--- The problem ---
Output every line exactly as written. Leave out pictures.

--- Recorded data ---

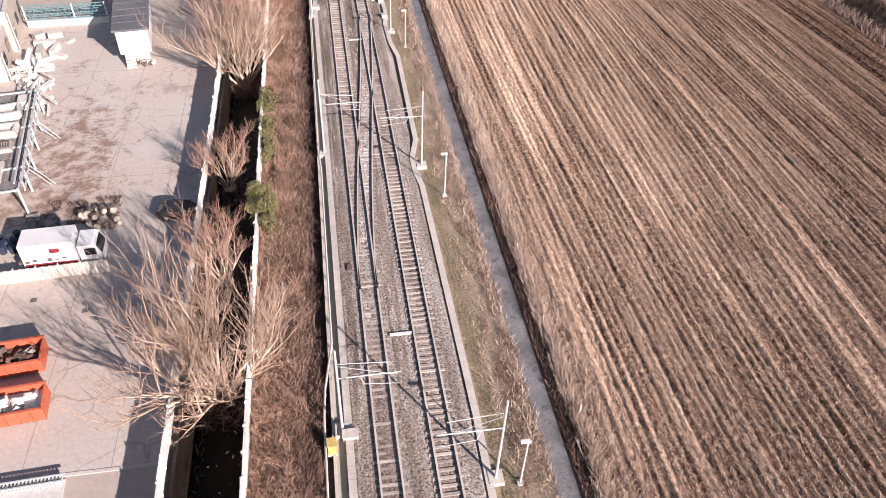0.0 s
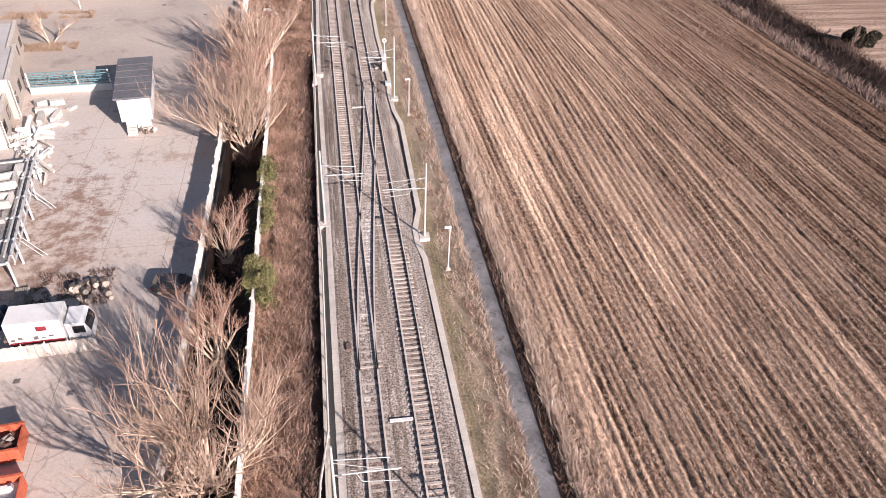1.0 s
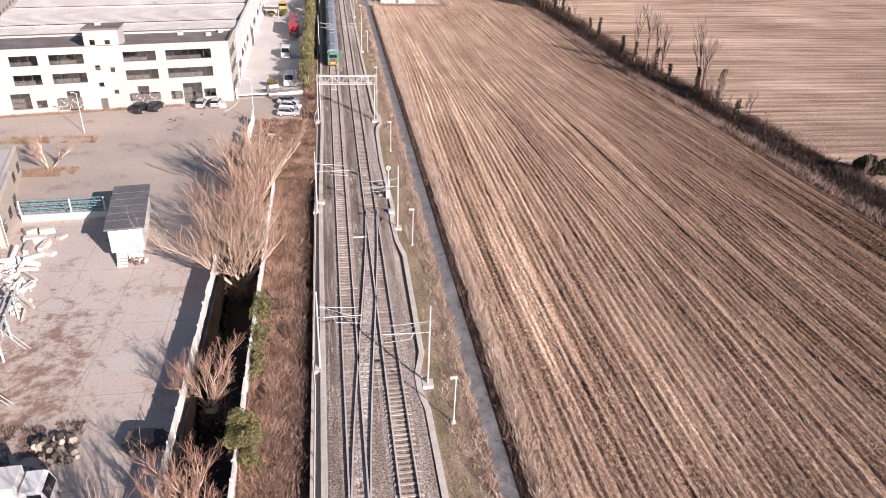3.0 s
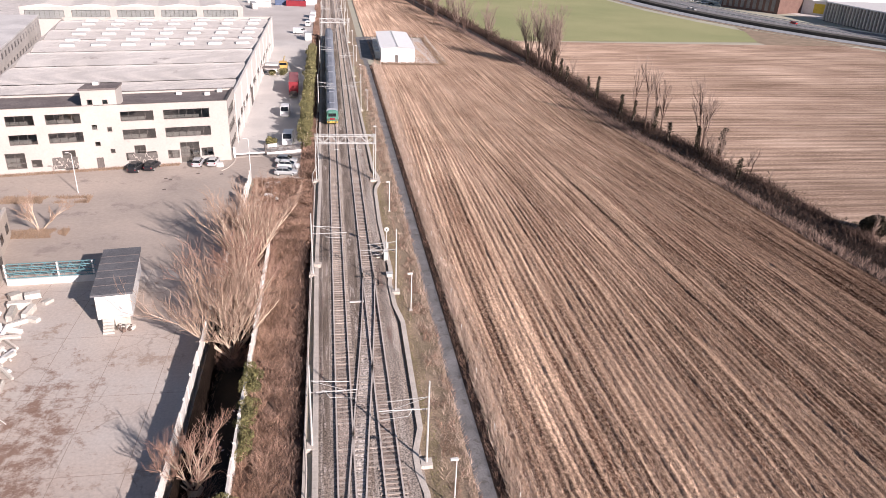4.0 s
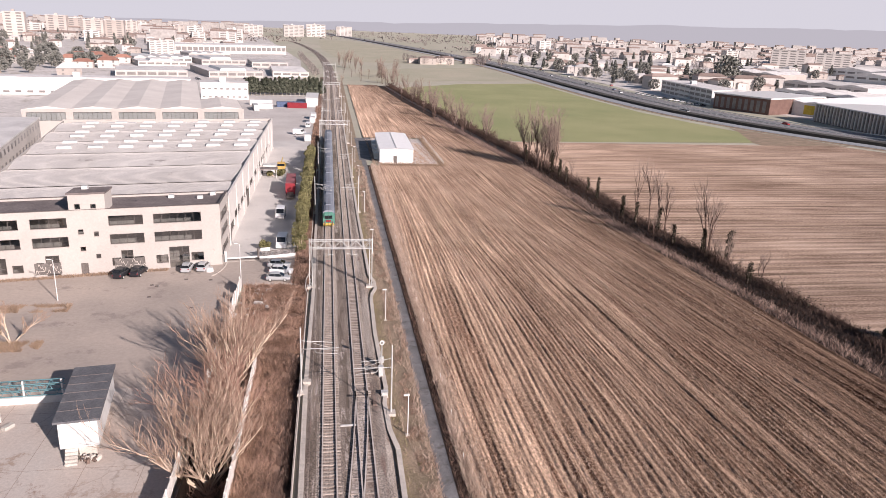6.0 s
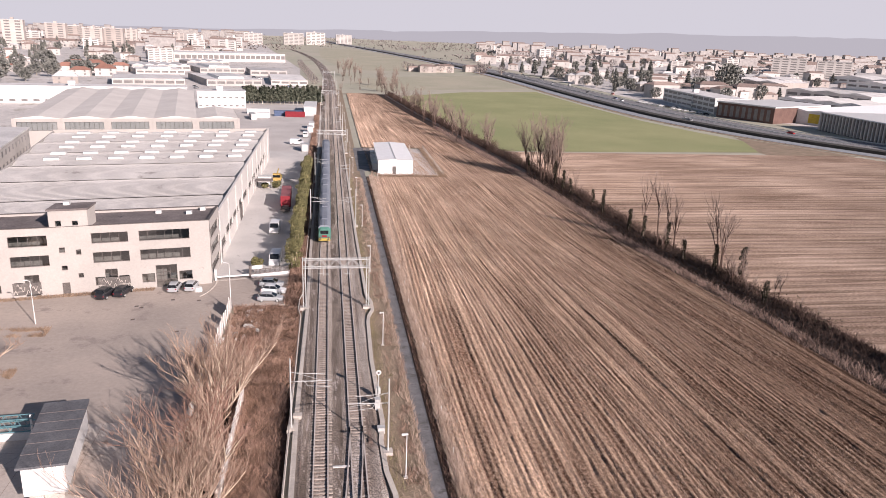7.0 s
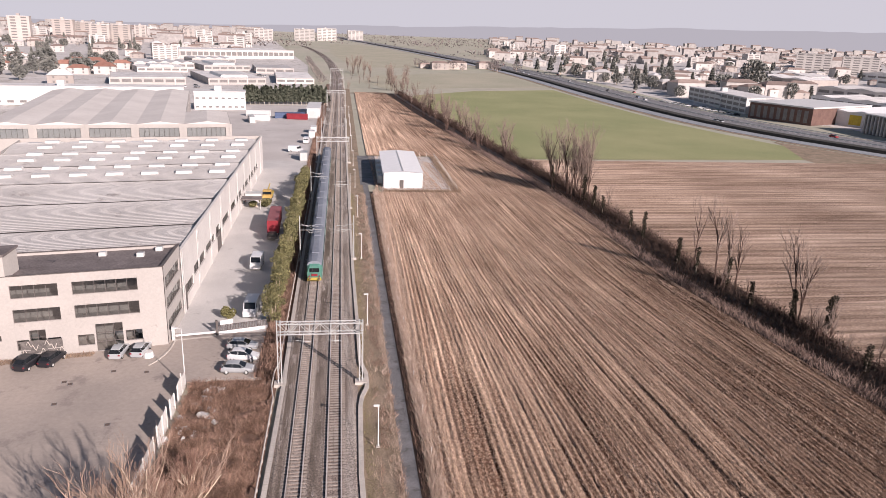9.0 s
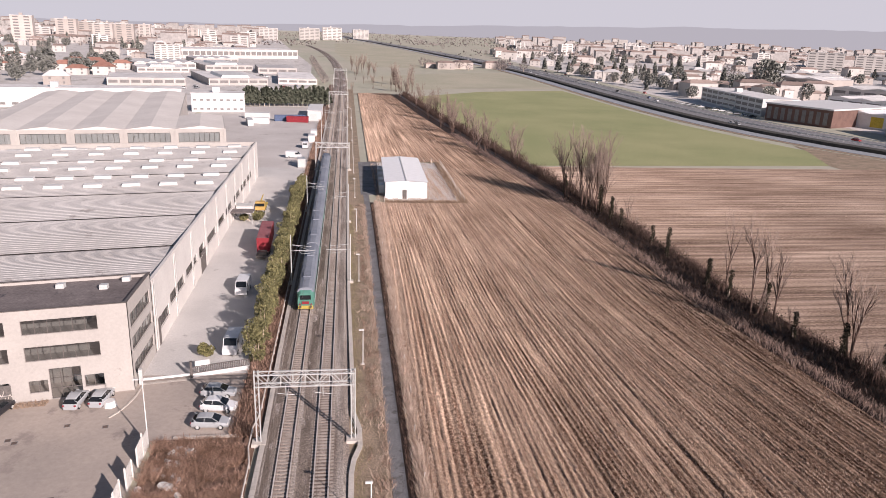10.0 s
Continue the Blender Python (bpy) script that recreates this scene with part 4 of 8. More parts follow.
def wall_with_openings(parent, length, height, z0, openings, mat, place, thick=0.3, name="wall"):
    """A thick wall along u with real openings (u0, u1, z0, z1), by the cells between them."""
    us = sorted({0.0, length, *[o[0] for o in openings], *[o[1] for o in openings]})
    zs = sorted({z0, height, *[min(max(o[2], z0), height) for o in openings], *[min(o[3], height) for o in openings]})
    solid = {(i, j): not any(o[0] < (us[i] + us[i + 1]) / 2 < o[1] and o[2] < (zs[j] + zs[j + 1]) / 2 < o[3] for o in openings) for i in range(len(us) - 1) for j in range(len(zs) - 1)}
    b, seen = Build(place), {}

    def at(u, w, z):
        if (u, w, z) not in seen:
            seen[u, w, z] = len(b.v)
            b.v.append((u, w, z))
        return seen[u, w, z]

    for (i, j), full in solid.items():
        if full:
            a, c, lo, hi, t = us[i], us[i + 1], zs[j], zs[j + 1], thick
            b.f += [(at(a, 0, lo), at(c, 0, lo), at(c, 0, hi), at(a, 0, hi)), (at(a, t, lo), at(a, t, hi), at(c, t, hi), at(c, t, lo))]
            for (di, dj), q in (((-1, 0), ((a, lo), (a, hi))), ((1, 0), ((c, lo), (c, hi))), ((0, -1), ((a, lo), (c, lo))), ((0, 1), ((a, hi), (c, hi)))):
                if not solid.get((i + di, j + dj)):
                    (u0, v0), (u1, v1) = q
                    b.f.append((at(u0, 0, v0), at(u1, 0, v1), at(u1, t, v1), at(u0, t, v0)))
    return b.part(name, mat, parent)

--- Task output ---
0.0 s
1.0 s
3.0 s
4.0 s
6.0 s
7.0 s
9.0 s
10.0 s
Continue the Blender Python (bpy) script that recreates this scene with part 4 of 8. More parts follow.
def wall_with_openings(parent, length, height, z0, openings, mat, place, thick=0.3, name="wall"):
    """A thick wall along u with real openings (u0, u1, z0, z1), by the cells between them."""
    us = sorted({0.0, length, *[o[0] for o in openings], *[o[1] for o in openings]})
    zs = sorted({z0, height, *[min(max(o[2], z0), height) for o in openings], *[min(o[3], height) for o in openings]})
    solid = {(i, j): not any(o[0] < (us[i] + us[i + 1]) / 2 < o[1] and o[2] < (zs[j] + zs[j + 1]) / 2 < o[3] for o in openings) for i in range(len(us) - 1) for j in range(len(zs) - 1)}
    b, seen = Build(place), {}

    def at(u, w, z):
        if (u, w, z) not in seen:
            seen[u, w, z] = len(b.v)
            b.v.append((u, w, z))
        return seen[u, w, z]

    for (i, j), full in solid.items():
        if full:
            a, c, lo, hi, t = us[i], us[i + 1], zs[j], zs[j + 1], thick
            b.f += [(at(a, 0, lo), at(c, 0, lo), at(c, 0, hi), at(a, 0, hi)), (at(a, t, lo), at(a, t, hi), at(c, t, hi), at(c, t, lo))]
            for (di, dj), q in (((-1, 0), ((a, lo), (a, hi))), ((1, 0), ((c, lo), (c, hi))), ((0, -1), ((a, lo), (c, lo))), ((0, 1), ((a, hi), (c, hi)))):
                if not solid.get((i + di, j + dj)):
                    (u0, v0), (u1, v1) = q
                    b.f.append((at(u0, 0, v0), at(u1, 0, v1), at(u1, t, v1), at(u0, t, v0)))
    return b.part(name, mat, parent)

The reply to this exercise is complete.